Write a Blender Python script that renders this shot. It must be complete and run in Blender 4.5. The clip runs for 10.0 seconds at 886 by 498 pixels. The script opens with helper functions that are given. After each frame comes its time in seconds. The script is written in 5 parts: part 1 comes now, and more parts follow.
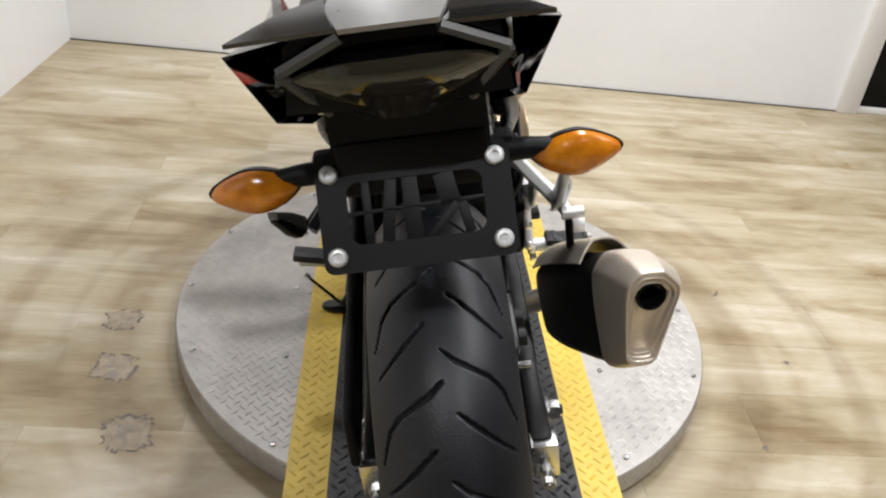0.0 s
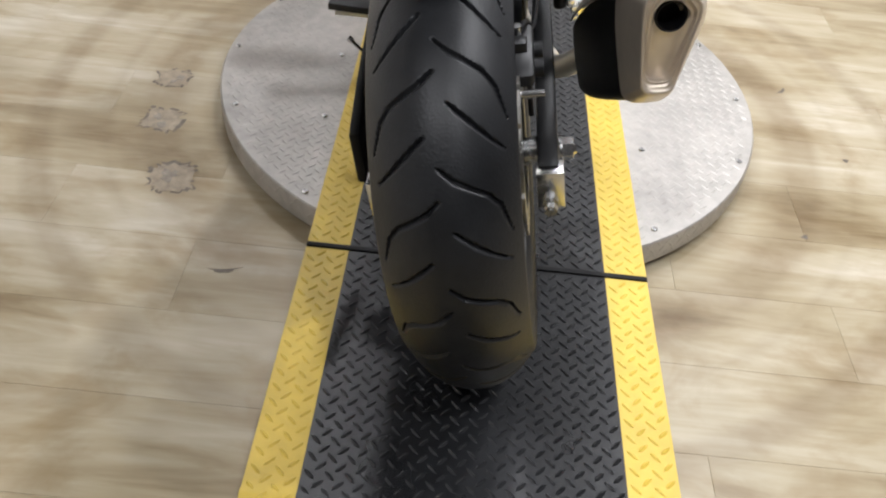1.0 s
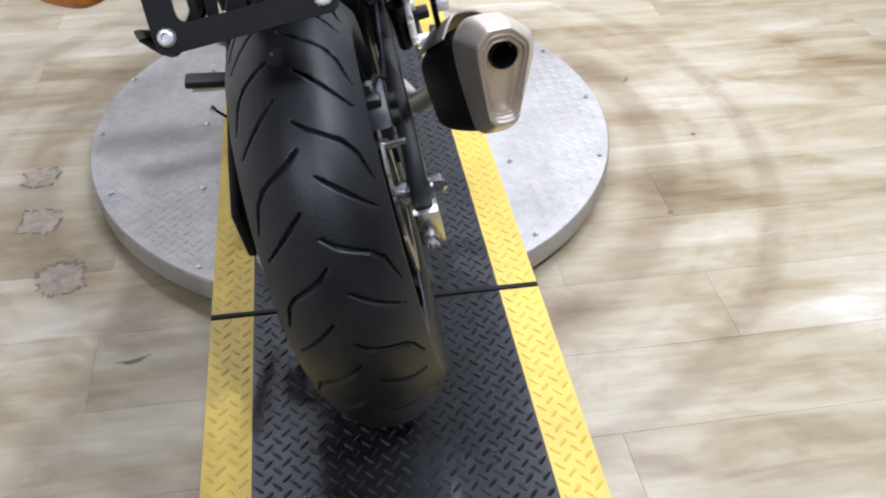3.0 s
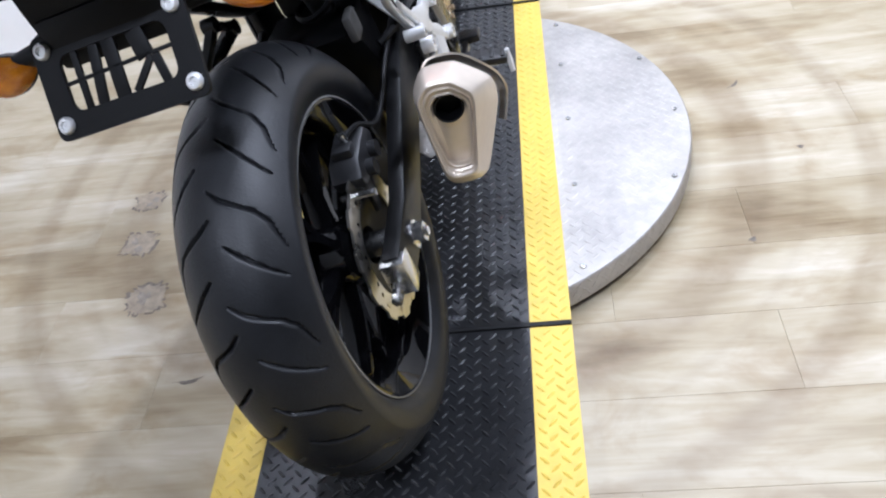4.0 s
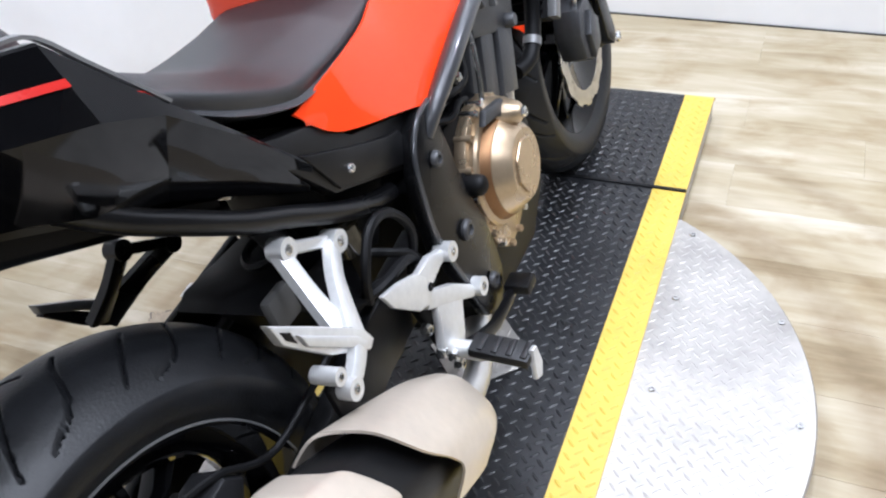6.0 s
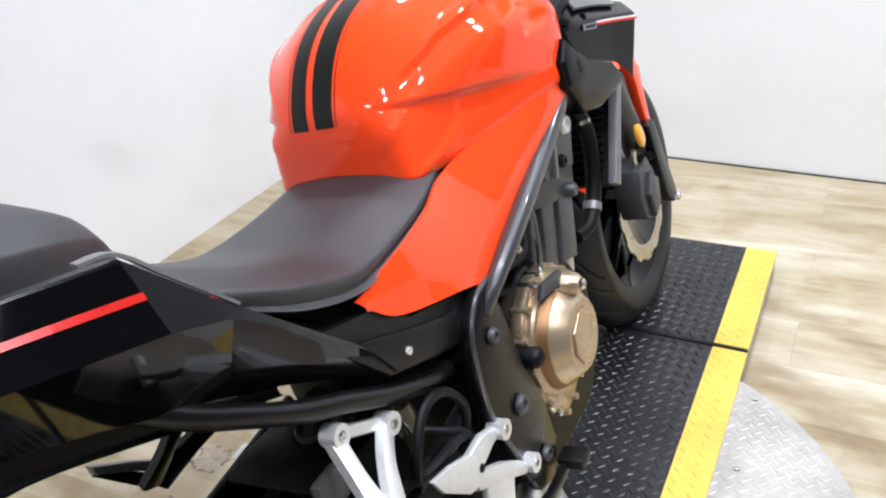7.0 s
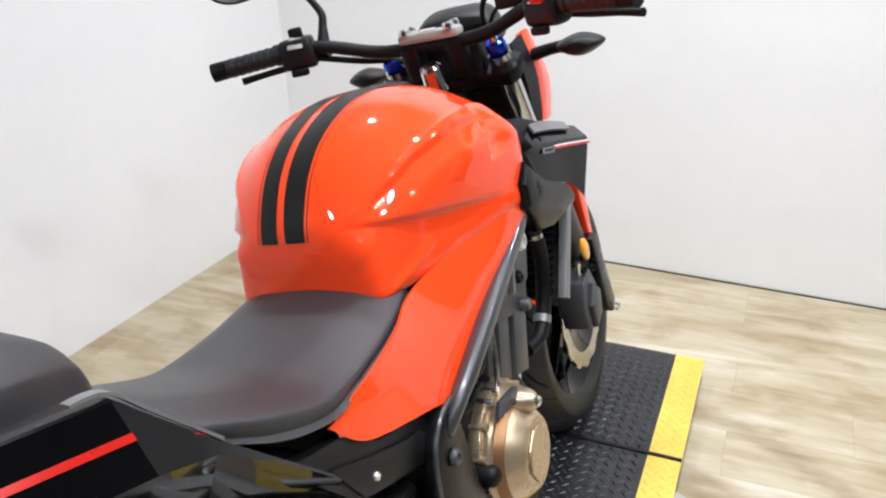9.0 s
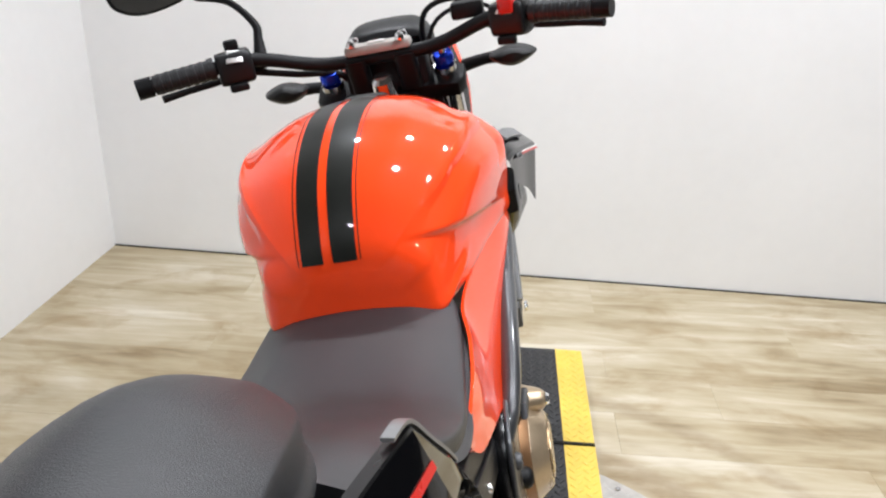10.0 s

:::::

Give the data again exactly as written, with all pictures left out.

Write a Blender Python script that renders this shot. It must be complete and run in Blender 4.5. The clip runs for 10.0 seconds at 886 by 498 pixels. The script opens with helper functions that are given. After each frame comes its time in seconds. The script is written in 5 parts: part 1 comes now, and more parts follow.
0.0 s
1.0 s
3.0 s
4.0 s
6.0 s
7.0 s
9.0 s
10.0 s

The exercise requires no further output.